Malheureusement, ces dernières années l’ « Aids establishment » a gagné du terrain en Ouganda et les politiques sont davantage axées sur la promotion de l’usage du préservatif. Ce qui s’est traduit par une augmentation des taux de transmission du VIH.
Les auteurs citent également les données provenant d’autres pays comme le Kenya, la Thaïlande et Haïti, qui montrent comment les changements de comportement ont entraîné une baisse des taux de transmission du VIH.
En revanche, en Afrique du Sud, où on s’est axé surtout sur la promotion du préservatif, la persistance de taux élevés chez des couples ayant des rapports multiples a contribué à maintenir les taux d’infection à un niveau qualifié par les auteurs d’ « incidence alarmante ».
L’idée de continence ne trouve pas facilement place dans la culture contemporaine, mais comme le soulignent Hanley et de Irala, même si la fidélité a constitué le facteur le plus important du succès africain, la continence n’en est pas moins importante.
La continence influe sur le comportement futur – selon les auteurs -, et plus une personne commence tôt les rapports sexuels, plus elle aura de partenaires dans sa vie sexuelle, et plus grand sera le risque de contamination au VIH.
Le livre cite une étude conduite par l’Agence américaine pour le développement international ( United States Agency for International Development), qui a examiné les variables liées à l’incidence du VIH au Bénin, Cameroun, Kenya et en Zambie.
L’étude démontre que les seuls facteurs associés à une plus faible incidence du VIH sont une réduction du nombre de partenaires (fidélité), retarder l’âge des premières relations sexuelles (continence) et la circoncision masculine.
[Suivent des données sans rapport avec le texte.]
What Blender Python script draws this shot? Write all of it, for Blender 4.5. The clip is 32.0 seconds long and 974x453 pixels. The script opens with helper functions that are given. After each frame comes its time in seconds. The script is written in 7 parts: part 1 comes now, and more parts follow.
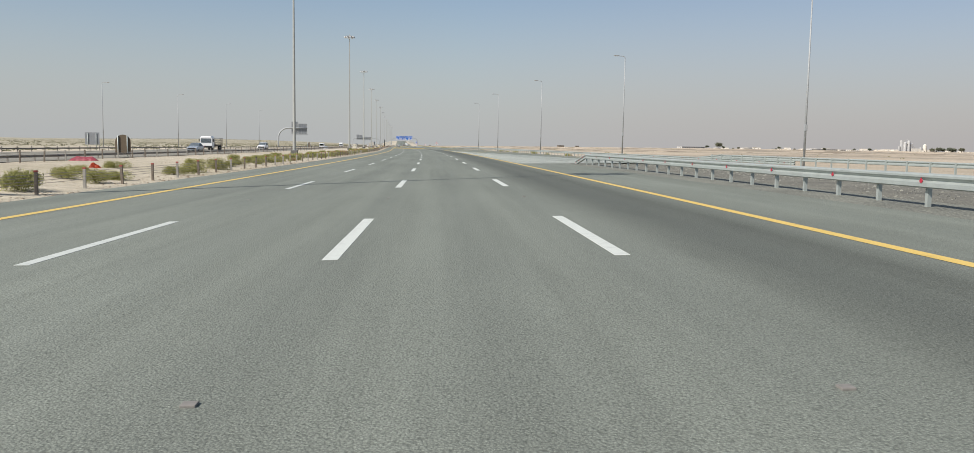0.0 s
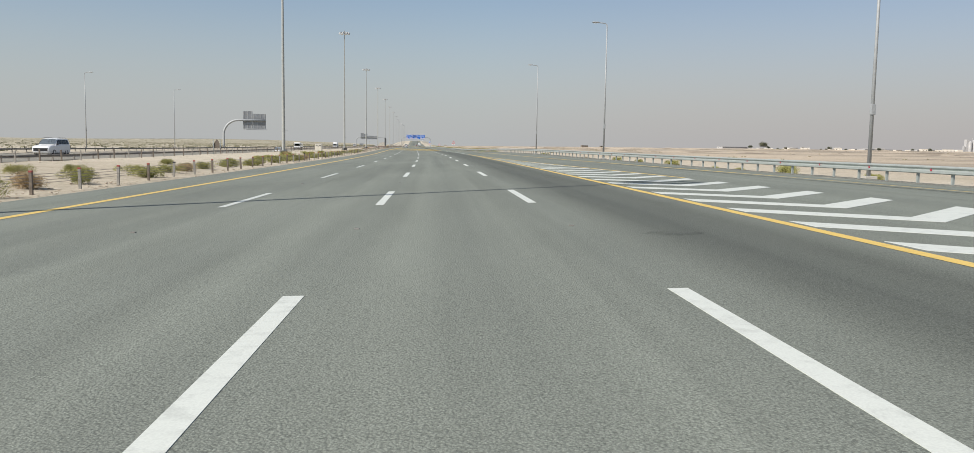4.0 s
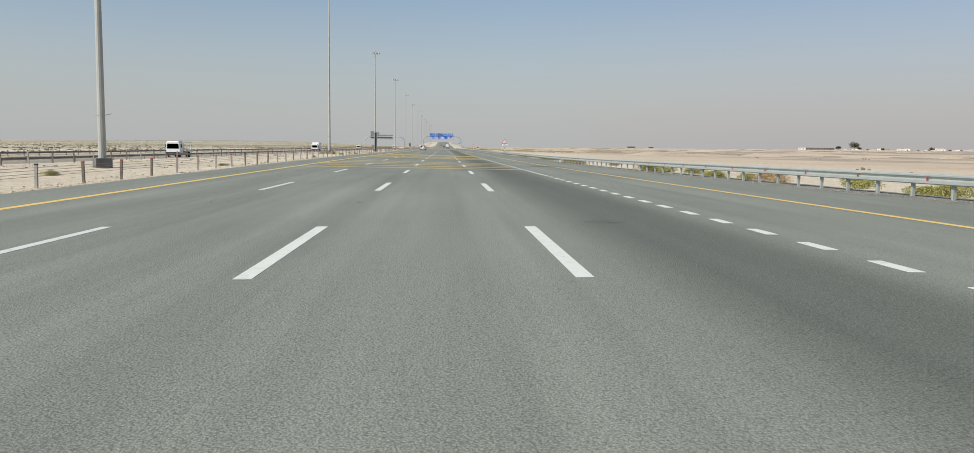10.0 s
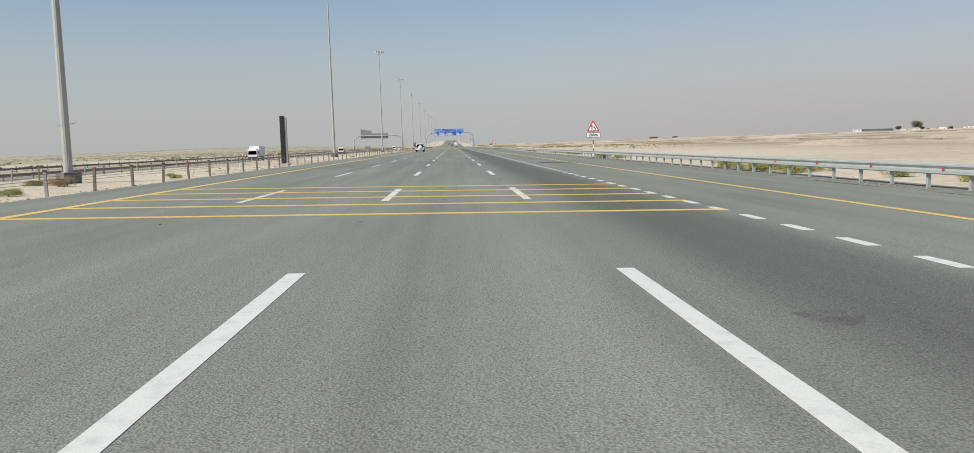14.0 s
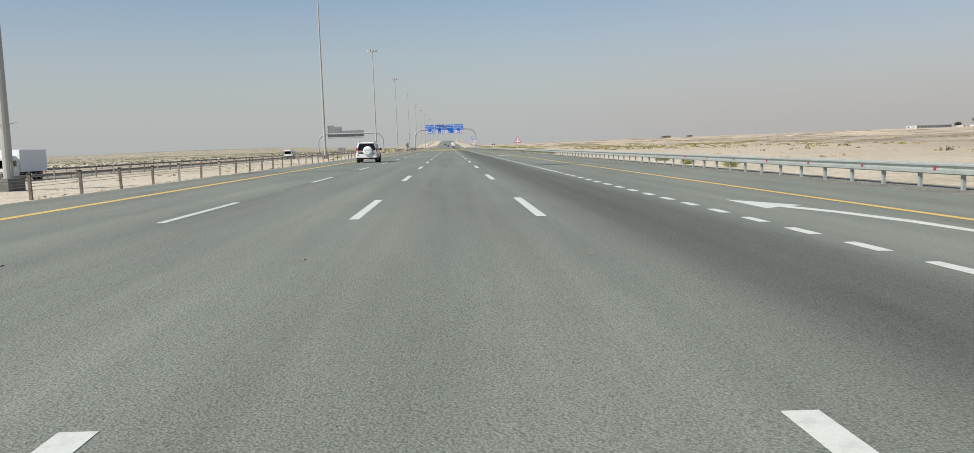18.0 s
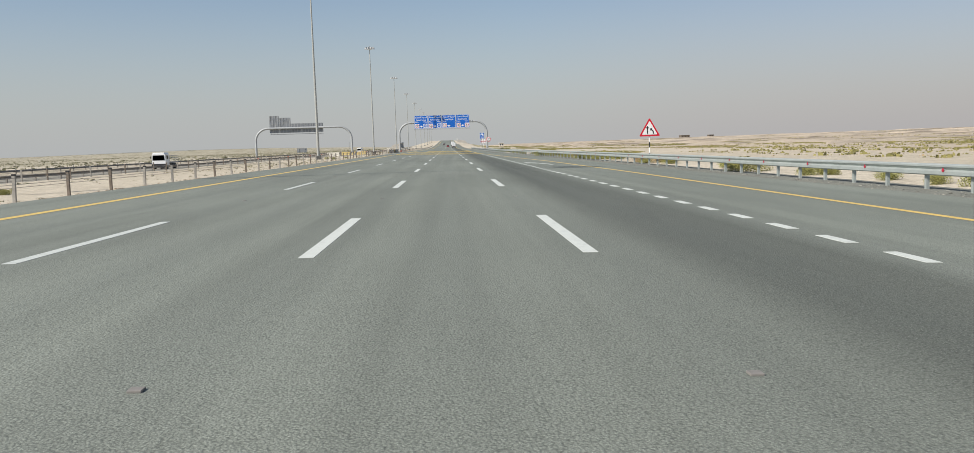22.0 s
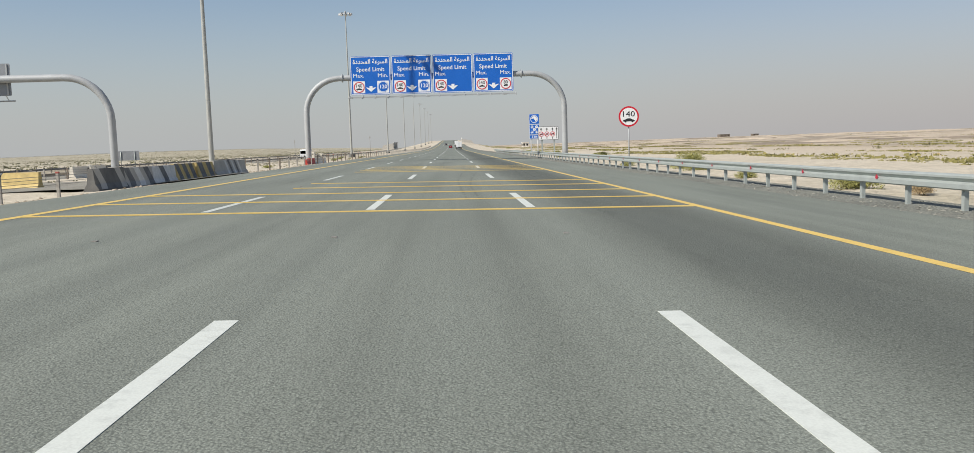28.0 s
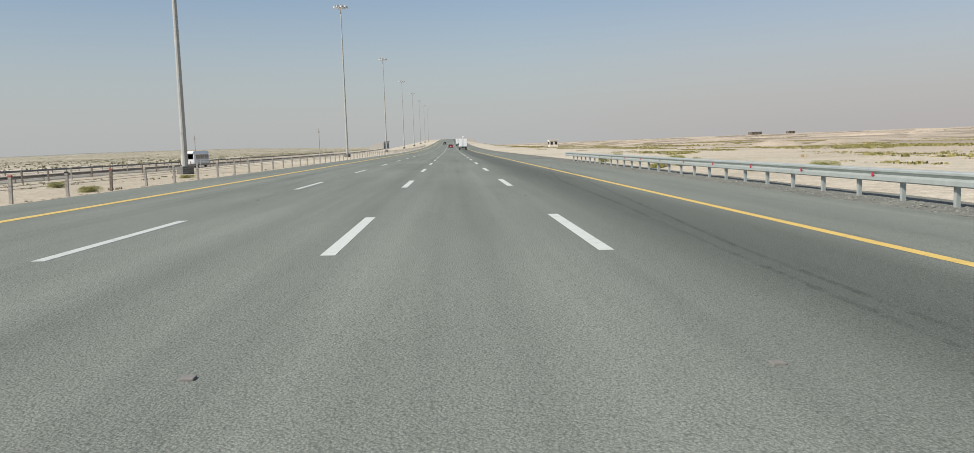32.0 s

En revanche, ne figurent pas parmi les facteurs liés à une moindre incidence du VIH la situation socio-économique et l’usage de préservatif.
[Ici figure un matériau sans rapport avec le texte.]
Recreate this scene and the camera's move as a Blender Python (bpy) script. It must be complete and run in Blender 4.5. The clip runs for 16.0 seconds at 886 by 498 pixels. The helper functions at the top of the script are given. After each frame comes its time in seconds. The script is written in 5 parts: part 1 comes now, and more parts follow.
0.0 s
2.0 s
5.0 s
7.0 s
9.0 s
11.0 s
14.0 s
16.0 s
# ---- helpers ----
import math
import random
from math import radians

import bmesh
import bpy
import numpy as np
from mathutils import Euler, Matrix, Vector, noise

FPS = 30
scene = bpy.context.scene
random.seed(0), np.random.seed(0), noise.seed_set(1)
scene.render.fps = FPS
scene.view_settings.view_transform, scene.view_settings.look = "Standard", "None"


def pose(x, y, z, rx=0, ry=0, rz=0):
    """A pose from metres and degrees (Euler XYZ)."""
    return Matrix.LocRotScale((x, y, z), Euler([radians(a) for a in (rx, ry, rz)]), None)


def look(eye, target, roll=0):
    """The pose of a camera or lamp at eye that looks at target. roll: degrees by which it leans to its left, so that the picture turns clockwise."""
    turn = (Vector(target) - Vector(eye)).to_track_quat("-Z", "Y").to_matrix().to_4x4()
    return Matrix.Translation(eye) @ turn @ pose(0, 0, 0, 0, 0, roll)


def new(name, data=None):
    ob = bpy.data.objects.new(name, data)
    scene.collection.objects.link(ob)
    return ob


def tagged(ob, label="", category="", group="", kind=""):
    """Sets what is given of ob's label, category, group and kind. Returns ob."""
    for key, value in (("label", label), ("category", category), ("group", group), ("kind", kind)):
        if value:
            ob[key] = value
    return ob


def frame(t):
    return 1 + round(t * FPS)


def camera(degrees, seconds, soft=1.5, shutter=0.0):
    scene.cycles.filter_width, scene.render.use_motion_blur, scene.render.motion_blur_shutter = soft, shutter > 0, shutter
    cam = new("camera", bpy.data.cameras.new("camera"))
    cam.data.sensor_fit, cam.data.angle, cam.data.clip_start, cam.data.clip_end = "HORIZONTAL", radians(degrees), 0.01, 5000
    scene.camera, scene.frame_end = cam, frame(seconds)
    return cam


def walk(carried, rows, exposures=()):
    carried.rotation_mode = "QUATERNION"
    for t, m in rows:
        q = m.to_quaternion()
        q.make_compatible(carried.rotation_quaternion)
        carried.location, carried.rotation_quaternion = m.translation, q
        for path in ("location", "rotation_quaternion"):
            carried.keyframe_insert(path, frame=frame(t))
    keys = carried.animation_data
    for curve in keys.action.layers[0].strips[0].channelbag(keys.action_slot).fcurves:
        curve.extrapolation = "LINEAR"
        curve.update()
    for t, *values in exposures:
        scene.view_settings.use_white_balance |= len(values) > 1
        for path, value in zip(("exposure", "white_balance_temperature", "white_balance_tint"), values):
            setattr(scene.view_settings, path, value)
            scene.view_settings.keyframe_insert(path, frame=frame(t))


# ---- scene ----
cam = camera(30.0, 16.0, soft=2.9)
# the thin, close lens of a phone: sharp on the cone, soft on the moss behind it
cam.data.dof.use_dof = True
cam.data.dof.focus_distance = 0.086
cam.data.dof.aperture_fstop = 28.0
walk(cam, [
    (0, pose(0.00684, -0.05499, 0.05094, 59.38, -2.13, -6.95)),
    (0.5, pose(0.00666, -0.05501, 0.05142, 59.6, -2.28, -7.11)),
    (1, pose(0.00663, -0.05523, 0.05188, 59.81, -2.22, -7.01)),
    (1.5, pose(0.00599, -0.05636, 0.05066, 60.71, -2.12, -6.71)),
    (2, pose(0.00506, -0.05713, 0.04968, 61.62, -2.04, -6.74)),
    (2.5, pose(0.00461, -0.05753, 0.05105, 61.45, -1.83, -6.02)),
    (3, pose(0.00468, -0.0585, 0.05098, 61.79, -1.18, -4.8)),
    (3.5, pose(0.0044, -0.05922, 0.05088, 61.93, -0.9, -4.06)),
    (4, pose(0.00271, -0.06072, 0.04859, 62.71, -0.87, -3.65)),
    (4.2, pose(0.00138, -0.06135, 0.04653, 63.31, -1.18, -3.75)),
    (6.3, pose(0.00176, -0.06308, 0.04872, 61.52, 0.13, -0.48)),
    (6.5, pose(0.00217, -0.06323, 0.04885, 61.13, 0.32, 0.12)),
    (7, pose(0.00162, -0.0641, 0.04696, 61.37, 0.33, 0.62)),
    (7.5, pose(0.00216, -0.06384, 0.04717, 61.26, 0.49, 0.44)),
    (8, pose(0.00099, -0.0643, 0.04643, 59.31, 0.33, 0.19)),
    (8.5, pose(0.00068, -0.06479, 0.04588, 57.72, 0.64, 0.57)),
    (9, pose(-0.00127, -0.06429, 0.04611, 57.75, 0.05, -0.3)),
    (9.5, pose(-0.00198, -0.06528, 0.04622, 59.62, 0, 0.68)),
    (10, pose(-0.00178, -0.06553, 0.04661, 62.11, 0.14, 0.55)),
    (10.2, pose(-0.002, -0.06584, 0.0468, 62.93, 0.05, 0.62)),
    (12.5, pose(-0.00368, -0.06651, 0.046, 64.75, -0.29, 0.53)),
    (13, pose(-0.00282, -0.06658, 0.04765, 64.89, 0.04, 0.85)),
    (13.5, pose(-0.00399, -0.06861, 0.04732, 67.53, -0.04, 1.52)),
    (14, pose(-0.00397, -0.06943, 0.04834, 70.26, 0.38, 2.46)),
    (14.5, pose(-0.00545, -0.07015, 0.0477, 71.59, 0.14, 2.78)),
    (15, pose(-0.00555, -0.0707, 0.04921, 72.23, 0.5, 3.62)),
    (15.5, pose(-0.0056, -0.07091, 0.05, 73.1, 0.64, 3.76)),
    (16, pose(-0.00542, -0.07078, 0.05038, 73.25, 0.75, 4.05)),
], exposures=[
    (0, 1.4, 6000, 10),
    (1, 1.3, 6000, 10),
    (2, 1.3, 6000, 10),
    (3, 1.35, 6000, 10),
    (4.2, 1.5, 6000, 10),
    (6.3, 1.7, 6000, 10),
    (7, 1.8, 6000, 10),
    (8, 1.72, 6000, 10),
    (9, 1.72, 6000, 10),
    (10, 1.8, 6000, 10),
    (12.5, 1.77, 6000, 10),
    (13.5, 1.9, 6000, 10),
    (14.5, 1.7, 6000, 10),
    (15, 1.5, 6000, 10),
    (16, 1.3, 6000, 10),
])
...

Malgré ces faits et d’autres éléments de preuve fournis dans le livre, les auteurs soulignent que les documents des Nations Unies sur le sida continuent à considérer l’usage du préservatif comme la technique la plus efficace pour la prévention de la maladie.
Le préservatif est peut-être la « technique » la plus efficace pour réduire les risques d’infection, admettent les auteurs, mais elle n’est certainement pas la mesure de prévention la plus efficace.
Sexualité humaine
Même si le débat sur la façon d’éradiquer le VIH a recours souvent à un langage scientifique, selon Hanley et de Irala, la question est plutôt l’expression de l’opposition entre deux approches philosophiques et morales différentes de la sexualité humaine. D’un côté, il y a la tradition judéo-chrétienne, qui considère la sexualité à l’intérieur de l’institution du mariage. Selon cette tradition, l’adoption de frontières morales et la maîtrise de soi sont nécessaires pour atteindre la plénitude humaine.
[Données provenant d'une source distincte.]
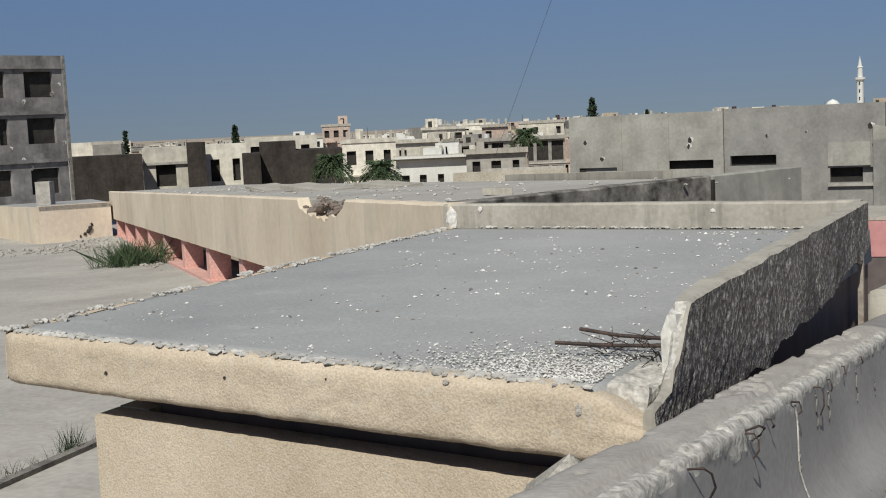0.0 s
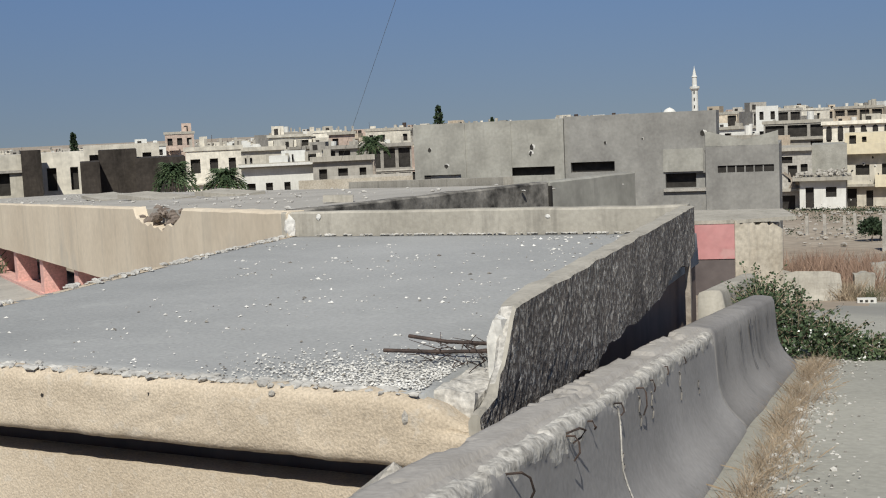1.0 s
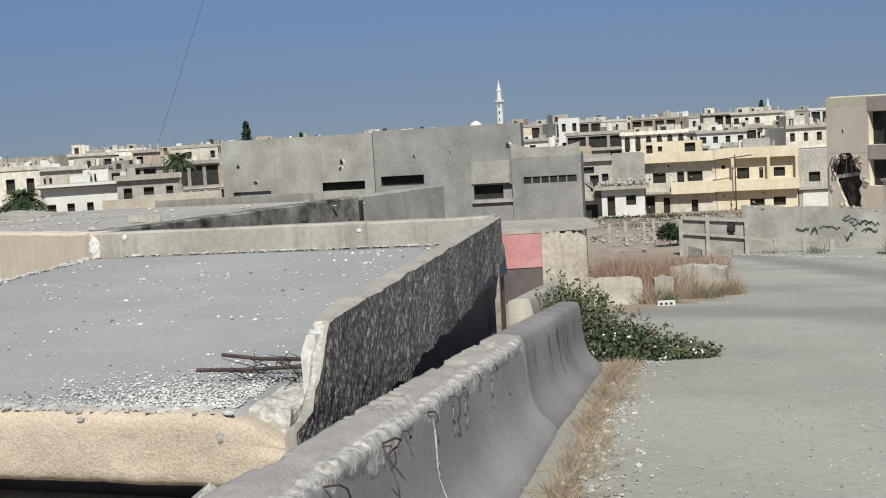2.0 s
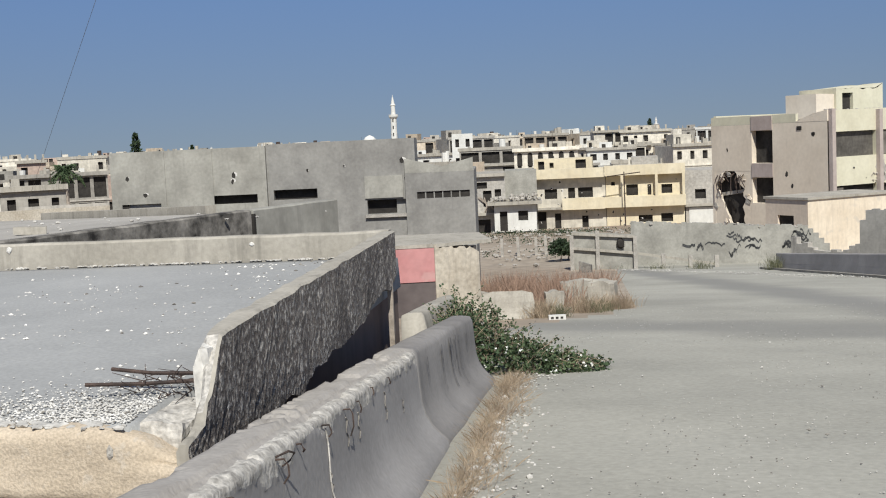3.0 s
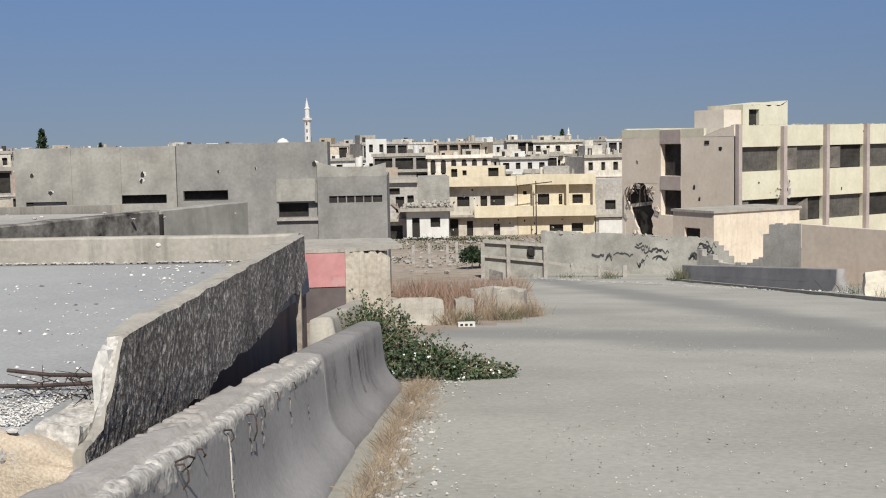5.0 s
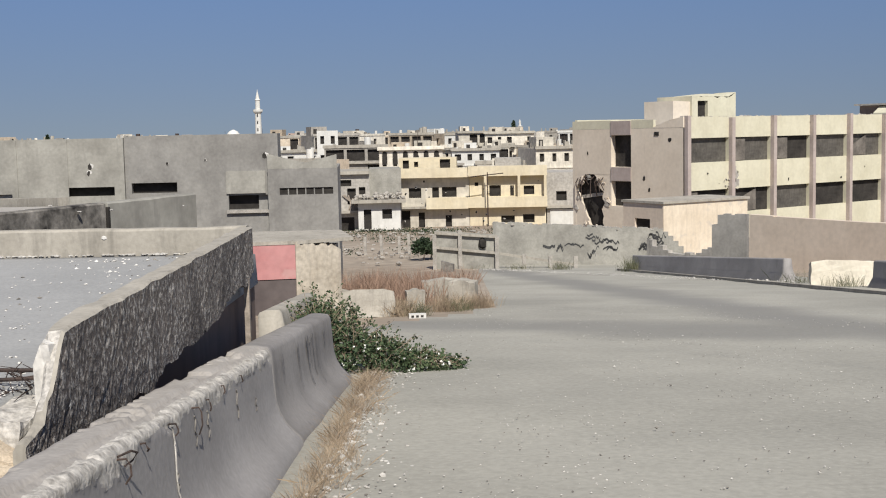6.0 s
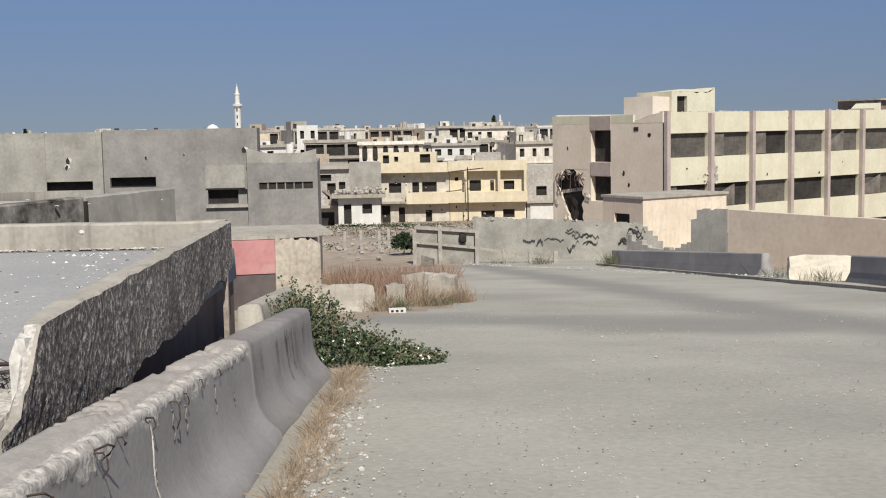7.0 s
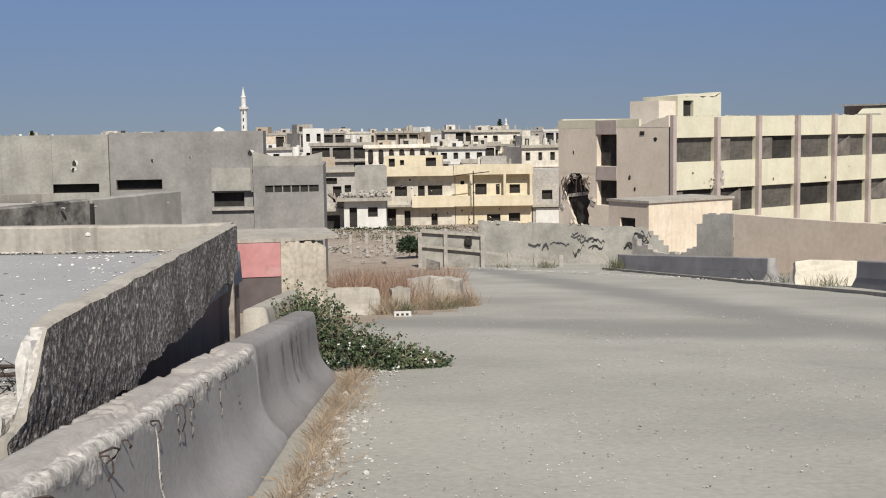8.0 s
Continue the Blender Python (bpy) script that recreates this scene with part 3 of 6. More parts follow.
for pts, r in ((((0.0, 0.0, 0.05), (-0.25, 0.0, 0.055), (-0.46, 0.04, 0.07)), 0.0095), (((0.02, -0.06, 0.03), (-0.25, -0.12, 0.03), (-0.5, -0.17, 0.04)), 0.0095)):
    tb = bmesh.new()
    tube(tb, pts, r, sides=7)
    part("bar", tb, M_RUST, bars)
tb = bmesh.new()
for i in range(46):
    a = Vector((er.uniform(-0.32, 0.02), er.uniform(-0.2, 0.1), er.uniform(-0.02, 0.05)))
    tube(tb, (a, a + Vector((er.uniform(-0.16, 0.05), er.uniform(-0.12, 0.08), er.uniform(-0.03, 0.06)))), 0.003, 0.0015, 4)
part("wire_tangle", tb, M_RUST, bars, "tangle of thin rusty wire")
# ---- long wing behind ----
WD = Vector((-0.75, 0.66)).normalized()
WN = Vector((WD.y, -WD.x))
WC = Vector((-6.42, 11.72))
WS = 0.034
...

D’un autre côté, il y a la culture occidentale qui exalte la liberté absolue dans la recherche du plaisir. Ce qui explique pourquoi cette approche conceptuelle recherche des solutions techniques aux conséquences indésirables de l’activité sexuelle.
Le 9 juin, l’archevêque Celestino Migliore, observateur permanent du Saint-Siège à l’ONU, a évoqué à l’Assemblée générale la question du VIH/Sida.
« Si le Sida doit être combattu en affrontant avec réalisme ses causes les plus profondes et si les malades doivent recevoir les soins affectueux dont ils ont besoin, nous devons offrir aux gens davantage de connaissance, de capacité, de compétence et de moyens », a-t-il affirmé.
Une attention accrue et davantage de ressources doivent être consacrées pour soutenir une approche fondée sur des valeurs et sur la dimension humaine de la sexualité, a souligné le prélat.
Nous devons reconnaître, a-t-il poursuivi, la nécessité d’une « honnête évaluation des modalités utilisées par le passé, qui ont pu être fondées davantage sur l’idéologie que sur la science et ses valeurs, et d’une action déterminée respectant la dignité humaine et promouvant le développement intégral de toutes et de chacune des personnes de la société ».
Un appel à tous pour mettre de côté les préjugés et idées préconçues afin d’affronter au mieux ce problème gravissime.